>>>>

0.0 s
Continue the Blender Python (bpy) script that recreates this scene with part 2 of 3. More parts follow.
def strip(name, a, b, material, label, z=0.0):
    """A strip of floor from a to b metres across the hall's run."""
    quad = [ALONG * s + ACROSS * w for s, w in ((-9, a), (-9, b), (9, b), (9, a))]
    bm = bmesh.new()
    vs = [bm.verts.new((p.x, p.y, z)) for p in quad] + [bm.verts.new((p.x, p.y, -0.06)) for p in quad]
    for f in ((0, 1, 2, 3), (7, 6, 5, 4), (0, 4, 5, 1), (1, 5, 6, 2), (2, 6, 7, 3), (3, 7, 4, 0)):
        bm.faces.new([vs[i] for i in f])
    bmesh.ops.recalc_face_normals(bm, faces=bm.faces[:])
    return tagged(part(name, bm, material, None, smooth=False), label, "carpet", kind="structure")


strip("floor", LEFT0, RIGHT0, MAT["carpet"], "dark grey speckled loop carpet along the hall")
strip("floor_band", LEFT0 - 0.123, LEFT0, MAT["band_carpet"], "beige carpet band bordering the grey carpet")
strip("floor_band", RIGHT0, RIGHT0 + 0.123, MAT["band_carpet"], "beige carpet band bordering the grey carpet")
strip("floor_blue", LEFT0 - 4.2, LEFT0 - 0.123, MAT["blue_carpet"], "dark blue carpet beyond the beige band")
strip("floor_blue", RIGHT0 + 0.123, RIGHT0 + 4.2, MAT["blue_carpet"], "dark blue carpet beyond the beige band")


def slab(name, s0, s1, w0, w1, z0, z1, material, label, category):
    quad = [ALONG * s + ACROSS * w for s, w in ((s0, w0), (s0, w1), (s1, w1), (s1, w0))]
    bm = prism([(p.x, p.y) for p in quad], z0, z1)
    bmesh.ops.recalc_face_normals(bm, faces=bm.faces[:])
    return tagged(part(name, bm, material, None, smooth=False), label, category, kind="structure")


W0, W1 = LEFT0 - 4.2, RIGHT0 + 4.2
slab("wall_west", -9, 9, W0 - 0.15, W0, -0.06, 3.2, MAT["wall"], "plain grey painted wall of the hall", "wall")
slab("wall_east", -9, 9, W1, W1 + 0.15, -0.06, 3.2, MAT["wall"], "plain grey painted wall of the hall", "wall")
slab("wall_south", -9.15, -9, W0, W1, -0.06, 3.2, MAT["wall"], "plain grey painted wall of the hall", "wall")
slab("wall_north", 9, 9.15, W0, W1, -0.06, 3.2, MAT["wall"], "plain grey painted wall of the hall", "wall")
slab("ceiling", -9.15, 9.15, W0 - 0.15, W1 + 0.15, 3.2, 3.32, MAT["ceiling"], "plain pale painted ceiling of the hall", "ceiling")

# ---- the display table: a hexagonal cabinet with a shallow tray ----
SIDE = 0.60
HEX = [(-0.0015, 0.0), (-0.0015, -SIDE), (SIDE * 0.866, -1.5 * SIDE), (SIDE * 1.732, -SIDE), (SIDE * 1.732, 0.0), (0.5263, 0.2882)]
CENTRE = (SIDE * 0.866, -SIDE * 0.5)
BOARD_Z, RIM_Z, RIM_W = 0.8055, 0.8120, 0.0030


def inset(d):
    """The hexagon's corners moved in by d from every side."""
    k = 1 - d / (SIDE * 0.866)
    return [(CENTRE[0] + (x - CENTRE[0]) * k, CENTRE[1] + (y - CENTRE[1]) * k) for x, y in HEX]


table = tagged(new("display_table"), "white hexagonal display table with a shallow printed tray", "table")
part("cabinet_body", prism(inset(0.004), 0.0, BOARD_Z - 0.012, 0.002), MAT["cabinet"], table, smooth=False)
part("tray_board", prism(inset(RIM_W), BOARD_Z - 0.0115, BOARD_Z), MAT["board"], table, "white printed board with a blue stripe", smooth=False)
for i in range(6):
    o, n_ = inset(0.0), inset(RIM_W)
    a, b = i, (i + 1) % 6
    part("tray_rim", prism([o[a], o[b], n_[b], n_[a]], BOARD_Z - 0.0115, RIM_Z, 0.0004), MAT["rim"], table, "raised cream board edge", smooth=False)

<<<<
>>>>

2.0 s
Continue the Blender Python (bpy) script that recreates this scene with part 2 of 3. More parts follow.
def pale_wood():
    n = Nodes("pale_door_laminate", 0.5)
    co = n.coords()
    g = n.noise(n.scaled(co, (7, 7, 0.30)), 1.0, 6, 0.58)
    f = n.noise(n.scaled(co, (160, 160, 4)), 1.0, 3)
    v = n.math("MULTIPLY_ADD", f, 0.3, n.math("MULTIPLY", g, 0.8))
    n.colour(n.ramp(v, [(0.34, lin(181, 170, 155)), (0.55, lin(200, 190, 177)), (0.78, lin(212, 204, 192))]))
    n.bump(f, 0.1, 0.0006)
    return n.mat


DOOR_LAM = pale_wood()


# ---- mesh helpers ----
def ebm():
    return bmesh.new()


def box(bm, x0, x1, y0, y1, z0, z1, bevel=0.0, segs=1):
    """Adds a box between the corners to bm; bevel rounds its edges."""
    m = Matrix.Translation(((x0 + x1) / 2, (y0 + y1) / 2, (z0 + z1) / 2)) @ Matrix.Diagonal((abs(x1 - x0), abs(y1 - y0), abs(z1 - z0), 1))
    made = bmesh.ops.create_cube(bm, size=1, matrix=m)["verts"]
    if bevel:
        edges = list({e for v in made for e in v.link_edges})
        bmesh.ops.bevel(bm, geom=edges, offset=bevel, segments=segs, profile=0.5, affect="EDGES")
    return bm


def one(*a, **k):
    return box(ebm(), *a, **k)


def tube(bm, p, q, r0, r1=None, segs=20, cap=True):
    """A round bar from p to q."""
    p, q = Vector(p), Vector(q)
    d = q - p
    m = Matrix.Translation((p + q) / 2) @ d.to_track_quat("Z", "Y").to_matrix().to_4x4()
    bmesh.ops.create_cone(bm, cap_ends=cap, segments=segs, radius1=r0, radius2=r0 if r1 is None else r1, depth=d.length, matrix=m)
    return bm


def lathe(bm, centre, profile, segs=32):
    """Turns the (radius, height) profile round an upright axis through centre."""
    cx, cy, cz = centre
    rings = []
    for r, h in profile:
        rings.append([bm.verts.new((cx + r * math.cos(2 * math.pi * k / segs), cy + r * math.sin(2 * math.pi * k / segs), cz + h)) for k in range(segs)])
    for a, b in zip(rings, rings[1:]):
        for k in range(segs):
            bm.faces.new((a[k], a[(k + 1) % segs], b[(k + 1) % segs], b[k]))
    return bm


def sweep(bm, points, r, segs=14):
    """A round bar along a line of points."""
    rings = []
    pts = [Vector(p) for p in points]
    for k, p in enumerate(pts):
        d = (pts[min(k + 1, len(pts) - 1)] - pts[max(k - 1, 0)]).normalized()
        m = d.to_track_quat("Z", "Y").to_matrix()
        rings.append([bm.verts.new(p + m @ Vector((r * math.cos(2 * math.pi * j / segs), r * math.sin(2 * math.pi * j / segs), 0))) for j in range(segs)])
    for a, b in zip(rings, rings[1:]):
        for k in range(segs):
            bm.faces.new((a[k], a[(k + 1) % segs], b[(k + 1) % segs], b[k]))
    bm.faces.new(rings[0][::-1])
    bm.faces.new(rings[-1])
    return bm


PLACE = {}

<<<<

• Task prompt:
Every line in the data that holds "part" should be copied out.

• Task output:
Continue the Blender Python (bpy) script that recreates this scene with part 2 of 3. More parts follow.
    return tagged(part(name, bm, material, None, smooth=False), label, "carpet", kind="structure")
    return tagged(part(name, bm, material, None, smooth=False), label, category, kind="structure")
part("cabinet_body", prism(inset(0.004), 0.0, BOARD_Z - 0.012, 0.002), MAT["cabinet"], table, smooth=False)
part("tray_board", prism(inset(RIM_W), BOARD_Z - 0.0115, BOARD_Z), MAT["board"], table, "white printed board with a blue stripe", smooth=False)
    part("tray_rim", prism([o[a], o[b], n_[b], n_[a]], BOARD_Z - 0.0115, RIM_Z, 0.0004), MAT["rim"], table, "raised cream board edge", smooth=False)
Continue the Blender Python (bpy) script that recreates this scene with part 2 of 3. More parts follow.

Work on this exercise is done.